Recent concerns about the ability of the US to maintain its scientific leadership due to lower educational attainment in science and engineering (S&E) have led to recommendations focused on improving K-12 STEM education and incentives for students to pursue S&E education at the undergraduate and graduate levels (NAP2007). However, while needed, the recommended measures are insufficient to meet the emerging demographic realities [NAP2010]. For example, from 2001 to 2008 women formed slightly over 50 percent of the US population [USCB2012], while women’s rate of PhD attainment in science, engineering and health (SEH) for the same period ranged from 25.3 to 30.2 percent (SDR). Underrepresented minorities in the U.S. (URM) grew from 26.1 percent in 2001 to 28.6 percent in 2008 [USCB2012], but only represented 5.3–7.1 percent of US PhDs in SEH for the same period [SDR]. In this presentation, we analyze preconditions to the lack of diversity among SEH PhDs in the U.S. by focusing on the population of fulltime SEH graduate students to understand how current growth rates by race and gender may develop, and reason about the impact of plausible policy changes on the ensuing developments.

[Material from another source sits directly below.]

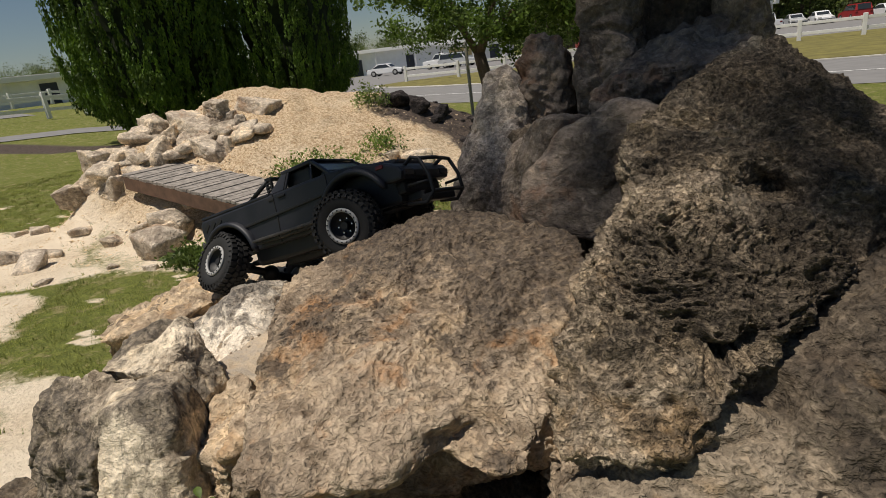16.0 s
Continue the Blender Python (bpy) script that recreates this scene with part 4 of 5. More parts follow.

Our objective is to forecast the growth of demographic cohorts of full time graduate students in public and private institutions, taking into account how the growth of each cohort influences the other, and the impact of funding sources. We use the Survey of Graduate Students and Postdoctorates in Science and Engineering[GSS] as data sources, and a machine learning approach to time series modeling (Darlington 1996) based on support vector regression (Shevade et al. 1999) to forecast dependent and independent variables in parallel. Our dependent variables describe rates of fulltime graduate students by race, gender and US citizenship; our independent variables include sources of funding (federal such as NIH, DOE, NSF, non-federal, and self-support). An evaluation of forecasts 15-year onward with Mean Absolute Percentage Error (MAPE) and Direction Accuracy (DAC) corroborates the robustness of the modeling approach (on average, MAPE is 6% and DAC 86%). We also simulate the impact of policy changes, such as reducing to a half the number of foreign students and cutting down federal funding by 25%, on growth rates of graduate students by race and gender, using overlay/intervention variables. The emerging paradigm provides a promising framework to analyze diversity in the scientific workforce.

References

• NAP-07 (2007) Rising Above the Gathering Storm: Energizing and Employing America for a Brighter Economic Future. The National Academies Press, Washington DC.
• NAP-10 (2010) Expanding Underrepresented Minority Participation: America's Science and Technology Talent at the Crossroads. The National Academies Press, Washington DC.
• SDR (2001-2008) NSF Survey of Doctoral Recipients. 2001-2008 public files, http://sestat.nsf.gov/datadownload/.
• USCB-12 (2012) U.S. Census Bureau, Statistical Abstract of the United States: 2012, Table 6.
• GSS, http://www.nsf.gov/statistics/srvygradpostdoc.
• Richard B. Darlington (1996) A Regression Approach to Time Series Analysis, http://www.psych.cornell.edu/Darlington/series/series0.htm.
• S.K. Shevade, S.S. Keerthi, C. Bhattacharyya, K.R.K. Murthy: Improvements to the SMO Algorithm for SVM Regression. In: IEEE Transactions on Neural Networks, 1999.